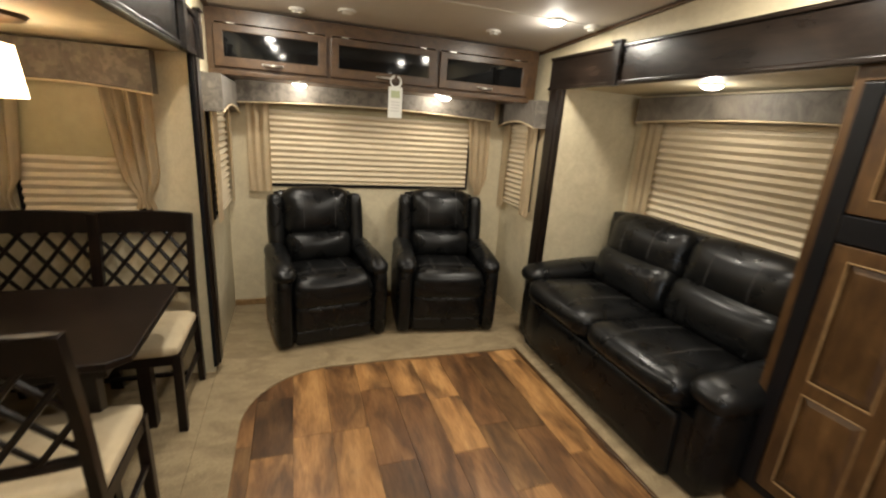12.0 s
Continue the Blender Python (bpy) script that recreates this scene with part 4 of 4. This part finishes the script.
# ---- recliners ----
def recliner(name_at, turn, label):
    x, y = name_at
    t = thing("recliner", (0, 0, 0), label, "armchair", "leather recliners")
    part("base", pad((-0.02, 0, 0.20), (0.30, 0.28, 0.19), 0.03), M_LEATHER, t, "", True)
    part("footrest", pad((0.315, 0, 0.225), (0.035, 0.255, 0.10), 0.03, (0.012, 0, 0)), M_LEATHER, t, "", True)
    part("front_roll", pad((0.315, 0, 0.385), (0.055, 0.262, 0.085), 0.05, (0.02, 0, 0.0)), M_LEATHER, t, "", True)
    part("skirt", pad((0.325, 0, 0.085), (0.018, 0.25, 0.05), 0.012), M_LEATHER, t, "", True)
    st = part("seat_cushion", pad((0.06, 0, 0.425), (0.31, 0.262, 0.085), 0.07, (0.02, 0, 0.03), pose(0, 0, 0, 0, -3)), M_LEATHER, t, "", True)
    for s in (-1, 1):
        a = part("arm", pad((0.02, s * 0.315, 0.29), (0.335, 0.055, 0.27), 0.045, (0.015, 0.015, 0)), M_LEATHER, t, "", True)
        part("arm_pad", pad((0.055, s * 0.305, 0.57), (0.30, 0.072, 0.058), 0.055, (0.02, 0.005, 0.015), pose(0, 0, 0, 0, 5)), M_LEATHER, a, "", True)
        part("wing", pad((-0.27, s * 0.285, 0.77), (0.10, 0.045, 0.235), 0.04, (0, 0.012, 0.0), pose(0, 0, 0, 0, -9)), M_LEATHER, t, "", True)
    part("lumbar_cushion", pad((-0.185, 0, 0.605), (0.085, 0.235, 0.125), 0.075, (0.045, 0, 0.01), pose(0, 0, 0, 0, -10)), M_LEATHER, t, "", True)
    hd = part("head_cushion", pad((-0.265, 0, 0.86), (0.095, 0.245, 0.185), 0.085, (0.05, 0, 0.02), pose(0, 0, 0, 0, -10)), M_LEATHER, t, "", True)
    part("back_shell", pad((-0.34, 0, 0.60), (0.05, 0.29, 0.42), 0.045, (0, 0, 0), pose(0, 0, 0, 0, -8)), M_LEATHER, t, "", True)
    for s in (-0.11, 0.11):
        seam([(-0.12 + 0.40 * k / 12, s, 0.5) for k in range(13)], (0, 0, -1), st, 0.0018)
        seam([(-0.2, s, 0.76 + 0.27 * k / 12) for k in range(13)], (-1, 0, 0), hd, 0.0018)
    seam([(0.20, -0.25 + 0.50 * k / 12, 0.5) for k in range(13)], (0, 0, -1), st, 0.0016)
    t.matrix_world = pose(x, y, 0.009, 0, 0, turn) @ Matrix.Diagonal((1, 1.08, 1, 1))
    return t


recliner((-4.752, 0.80), 9, "black leather recliner turned slightly towards the dinette wall")
recliner((-4.755, 1.76), -8, "black leather recliner beside the sofa corner")

t = thing("rear_outlet", (-5.25, 1.275, 0.24), "small black power outlet on the rear wall", "outlet")
pl = part("plate", flat_box(F_REAR, 1.245, 1.305, 0.24, 0.34, 0.001, 0.012, 0.003), M_BLACK, t)
part("socket", flat_box(F_REAR, 1.255, 1.295, 0.255, 0.285, 0.012, 0.016, 0.002), M_CHARCOAL, pl)
part("socket", flat_box(F_REAR, 1.255, 1.295, 0.295, 0.325, 0.012, 0.016, 0.002), M_CHARCOAL, pl)

# ---- rear overhead cabinets ----
F_RC = facing((-4.75, 0, 0), (0, 1, 0), (1, 0, 0))
t = thing("overhead_cabinet", (-5.0, 1.3, 1.817), "brown wooden overhead cabinet with dark glass doors", "cabinet")
part("bottom", box(-5.248, -4.75, 0.102, 2.44, 1.818, 1.838), M_TRIMW, t)
part("top_rail", box(-4.775, -4.75, 0.102, 2.44, 2.125, 2.205), M_TRIMW, t)
part("bottom_rail", box(-4.775, -4.75, 0.102, 2.44, 1.838, 1.872), M_TRIMW, t)
part("front_lip", box(-4.75, -4.735, 0.102, 2.44, 1.818, 1.845, 0.004), M_TRIMW, t)
for a, b in ((0.102, 0.155), (0.815, 0.86), (1.585, 1.635), (2.345, 2.44)):
    part("stile", box(-4.775, -4.75, a, b, 1.872, 2.125), M_TRIMW, t)
part("end_panel", box(-5.248, -4.776, 2.42, 2.44, 1.838, 2.19), M_TRIMW, t)
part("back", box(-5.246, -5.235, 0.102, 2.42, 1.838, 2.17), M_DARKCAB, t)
for a, b in ((0.145, 0.825), (0.85, 1.595), (1.625, 2.355)):
    bm = bmesh.new()
    s = 0.055
    flat_box(F_RC, a, a + s, 1.865, 2.115, 0.002, 0.022, 0.004, bm)
    flat_box(F_RC, b - s, b, 1.865, 2.115, 0.002, 0.022, 0.004, bm)
    flat_box(F_RC, a + 0.001, b - 0.001, 1.865, 1.925, 0.002, 0.0215, 0.004, bm)
    flat_box(F_RC, a + 0.001, b - 0.001, 2.07, 2.115, 0.002, 0.0215, 0.004, bm)
    d = part("door", bm, M_TRIMW, t)
    part("pane", flat_box(F_RC, a + s - 0.004, b - s + 0.004, 1.92, 2.075, 0.006, 0.011), M_PANE, d, "dark mirror-like glass pane")
    pull(F_RC @ Matrix.Translation((0, 0, 0.022)), (a + b) / 2, 1.897, 0.12, False, d)
    for u in (a + 0.1, b - 0.1):
        part("hinge", flat_box(F_RC, u - 0.025, u + 0.025, 2.117, 2.124, 0.001, 0.012, 0.001), M_NICKEL, d)
t = thing("door_hang_tag", (-4.70, 1.29, 1.63), "white and green cardboard tag hung on a cabinet handle", "tag")
bm = flat_box(F_RC, 1.245, 1.345, 1.628, 1.84, 0.048, 0.050)
part("card", bm, M_PAPER, t)
part("hook", tube([F_RC @ Vector((1.295 + 0.038 * math.sin(a), 1.875 - 0.036 * math.cos(a), 0.049)) for a in np.linspace(-2.9, 2.9, 22)], 0.011, None, 8, 0.25), M_PAPER, t)
part("green_block", flat_box(F_RC, 1.262, 1.328, 1.765, 1.815, 0.050, 0.0508), M_GREEN, t, "green printed block")
for k in range(4):
    part("text_bar", flat_box(F_RC, 1.265, 1.325, 1.735 - k * 0.02, 1.740 - k * 0.02, 0.050, 0.0506), M_GREYINK, t)

# ---- dinette ----
t = thing("dining_table", (-3.46, -0.46, 0.0), "dark espresso wooden dining table with clipped corners", "table")
part("tabletop", prism([(-3.84, -0.96), (-3.08, -0.96), (-3.08, -0.03), (-3.13, 0.035), (-3.80, 0.035), (-3.84, 0.0)], 0.722, 0.752, 0.006), M_CHAIR, t)
part("apron", box(-3.76, -3.16, -0.92, -0.06, 0.65, 0.722, 0.003), M_CHAIR, t)
for lx in (-3.74, -3.20):
    part("leg", box(lx - 0.03, lx + 0.03, -0.16, -0.10, 0.009, 0.65, 0.004), M_CHAIR, t)
part("wall_cleat", box(-3.74, -3.18, -0.999, -0.96, 0.64, 0.735, 0.003), M_CHAIR, t)


def dining_chair():
    """At the origin, its back at -x, facing +x."""
    t = thing("dining_chair", (0, 0, 0), "dark espresso dining chair with lattice back and tan seat", "chair", "chairs round the table")
    w = 0.215
    for s in (-1, 1):
        pts = [(-0.255, s * (w - 0.005), 0.0), (-0.215, s * w, 0.25), (-0.205, s * w, 0.46), (-0.225, s * w, 0.72), (-0.275, s * w, 1.03)]
        bm = bmesh.new()
        for (a, b) in zip(pts, pts[1:]):
            one = box(-0.020, 0.020, -0.016, 0.016, 0, 1.0, 0.0)
            for v in one.verts:
                p = a if v.co.z < 0.5 else b
                v.co = (p[0] + v.co.x, p[1] + v.co.y, p[2])
            joined(bm, one)
        part("back_post", bm, M_CHAIR, t)
        bm = box(0.185, 0.225, s * (w - 0.01) - 0.02, s * (w - 0.01) + 0.02, 0.0, 0.43, 0.003)
        for v in bm.verts:
            if v.co.z < 0.1:
                v.co.x += 0.012
        part("front_leg", bm, M_CHAIR, t)
        part("side_stretcher", box(-0.215, 0.195, s * (w - 0.01) - 0.010, s * (w - 0.01) + 0.010, 0.19, 0.215, 0.003), M_CHAIR, t)
        part("side_apron", box(-0.20, 0.20, s * (w - 0.008) - 0.012, s * (w - 0.008) + 0.012, 0.375, 0.43, 0.003), M_CHAIR, t)
    part("front_apron", box(0.19, 0.214, -w + 0.02, w - 0.02, 0.375, 0.43, 0.003), M_CHAIR, t)
    part("back_apron", box(-0.215, -0.19, -w + 0.016, w - 0.016, 0.375, 0.43, 0.003), M_CHAIR, t)
    part("cross_stretcher", box(-0.01, 0.012, -w + 0.012, w - 0.012, 0.193, 0.213, 0.003), M_CHAIR, t)

    def at(y, z, d=0.0):
        s = (z - 0.46) / 0.57
        return Vector((-0.205 - 0.070 * s ** 1.35 - 0.018 * (1 - (y / w) ** 2) + d, y, z))

    bm = bmesh.new()
    n = 10
    rows = []
    for i in range(n + 1):
        y = -w - 0.012 + (2 * w + 0.024) * i / n
        rows.append([bm.verts.new(at(max(-w, min(w, y)), z, d) * 1.0 + Vector((0, y - max(-w, min(w, y)), 0))) for z, d in ((0.93, -0.014), (1.035 + 0.008 * (1 - (y / w) ** 2), -0.014), (1.035 + 0.008 * (1 - (y / w) ** 2), 0.016), (0.93, 0.016))])
    for a, b in zip(rows, rows[1:]):
        for k in range(4):
            bm.faces.new((a[k], a[(k + 1) % 4], b[(k + 1) % 4], b[k]))
    bm.faces.new(rows[0])
    bm.faces.new(rows[-1])
    bmesh.ops.bevel(bm, geom=[e for e in bm.edges if abs(e.verts[0].co.y - e.verts[1].co.y) > 0.01], offset=0.005, segments=2, affect="EDGES")
    part("top_rail", bm, M_CHAIR, t)
    bm = bmesh.new()
    tube([at(-w + (2 * w) * i / 8, 0.605) for i in range(9)], 0.019, bm, 8)
    part("lower_rail", bm, M_CHAIR, t)
    lo, hi = 0.62, 0.935
    for k in range(-1, 4):
        for s in (-1, 1):
            pts = []
            for i in range(13):
                q = i / 12
                y = s * (-w + (k * 0.5) * w + q * w * 1.0 * 1.1)
                if -w <= y <= w:
                    pts.append(at(y, lo + (hi - lo) * q, 0.004 * s))
            if len(pts) > 2:
                part("lattice_bar", tube(pts, 0.0105, None, 6), M_CHAIR, t)
    part("seat", pad((0.005, 0, 0.455), (0.225, 0.222, 0.032), 0.03, (0, 0, 0.02)), M_SEAT, t, "tan microfibre seat pad", True)
    return t


ch = dining_chair()
ch.matrix_world = pose(-3.885, -0.175, 0.009)
copy_thing(ch, pose(-3.89, -0.625, 0.009))
copy_thing(ch, pose(-3.00, -0.200, 0.009, 0, 0, 180))
copy_thing(ch, pose(-3.00, -0.680, 0.009, 0, 0, 180))

t = thing("pendant_lamp", (-3.50, -0.45, 1.87), "lit cream square-shaded ceiling lamp over the table", "pendant lamp")
part("canopy", disc((-3.50, -0.45, 1.869), (0, 0, -1), 0.19, 0.014, None, 36, 0.18), M_TRIMW, t, "brown wooden ceiling disc")
part("stem", disc((-3.50, -0.45, 1.855), (0, 0, -1), 0.05, 0.09, None, 24, 0.045), M_NICKEL, t, "brushed metal stem", True)
bm = bmesh.new()
rings = []
for z, h in ((1.775, 0.118), (1.595, 0.132)):
    pts = []
    for k in range(28):
        a = 2 * math.pi * k / 28
        q = (abs(math.cos(a)) ** 5 + abs(math.sin(a)) ** 5) ** (-1 / 5)
        pts.append(bm.verts.new((-3.50 + h * q * math.cos(a), -0.45 + h * q * math.sin(a), z)))
    rings.append(pts)
for k in range(28):
    bm.faces.new((rings[0][k], rings[0][(k + 1) % 28], rings[1][(k + 1) % 28], rings[1][k]))
bmesh.ops.solidify(bm, geom=bm.faces[:], thickness=0.003)
part("shade", bm, M_SHADE, t, "glowing cream fabric shade", True)
part("diffuser", box(-3.60, -3.40, -0.55, -0.35, 1.60, 1.604), M_SHADE, t, "glowing diffuser")

# ---- tiles of the backsplash and planks of the floor ----
splash = bpy.data.objects["backsplash"]
tb = BASE["backsplash"]
tiles = {}
for nm, mt in (("a", M_TILE), ("b", M_TILED), ("c", M_TILEB)):
    bm = box(-0.0285, 0.0285, -0.003, 0.003, -0.0155, 0.0155, 0.001)
    me = bpy.data.meshes.new("tile")
    bm.to_mesh(me)
    bm.free()
    me.materials.append(mt)
    tiles[nm] = me
rnd = random.Random(5)
for r in range(9):
    for c in range(11):
        x = -1.165 + 0.03 + c * 0.060 - (0.03 if r % 2 else 0)
        if x > -0.595 or x < -1.15:
            continue
        ob = new("tile", tiles["a" if (r + c) % 2 else rnd.choice("bcc")])
        ob.parent = splash
        ob.location = Vector((x, 3.184, 0.905 + r * 0.0325)) - tb

planks = thing("plank_floor", (0, 0, 0), "wood-look vinyl plank floor in mixed browns", "floor", kind="structure")
rnd = random.Random(11)
made = {}
PW = 0.196
for row in range(13):
    y0 = -0.03 + row * PW
    y1 = y0 + PW
    ya, yb = max(y0, 0.04), min(y1, 2.5)
    if yb - ya < 0.01:
        continue
    x = 0.69 - rnd.uniform(0.1, 0.9)
    xs = [0.69]
    if row == 2:
        x = 0.042
    while x > -4.5:
        xs.append(x)
        x -= rnd.choice((0.46, 0.62, 0.78, 0.92))
    xs.append(-4.6)
    for b, a in zip(xs, xs[1:]):
        dark = (row == 2 and b == 0.69) or (b < 0.4 and rnd.random() < 0.10)
        key = (round(b - a, 3), round(yb - ya, 3), dark)
        if key not in made:
            bm = box(0.0008, key[0] - 0.0008, 0.0008, key[1] - 0.0008, -0.006, 0.0, 0.0006, segs=1)
            me = bpy.data.meshes.new("plank")
            bm.to_mesh(me)
            bm.free()
            me.materials.append(M_FLOORD if dark else M_FLOOR)
            made[key] = me
        ob = new("plank", made[key])
        ob.parent = planks
        ob.location = (a, ya, 0)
- - - - -
= Given instruction =
Search the data above for the word "with", then gather each line in which it appears.

= Result for this exercise =
Continue the Blender Python (bpy) script that recreates this scene with part 4 of 4. This part finishes the script.
t = thing("overhead_cabinet", (-5.0, 1.3, 1.817), "brown wooden overhead cabinet with dark glass doors", "cabinet")
t = thing("dining_table", (-3.46, -0.46, 0.0), "dark espresso wooden dining table with clipped corners", "table")
    t = thing("dining_chair", (0, 0, 0), "dark espresso dining chair with lattice back and tan seat", "chair", "chairs round the table")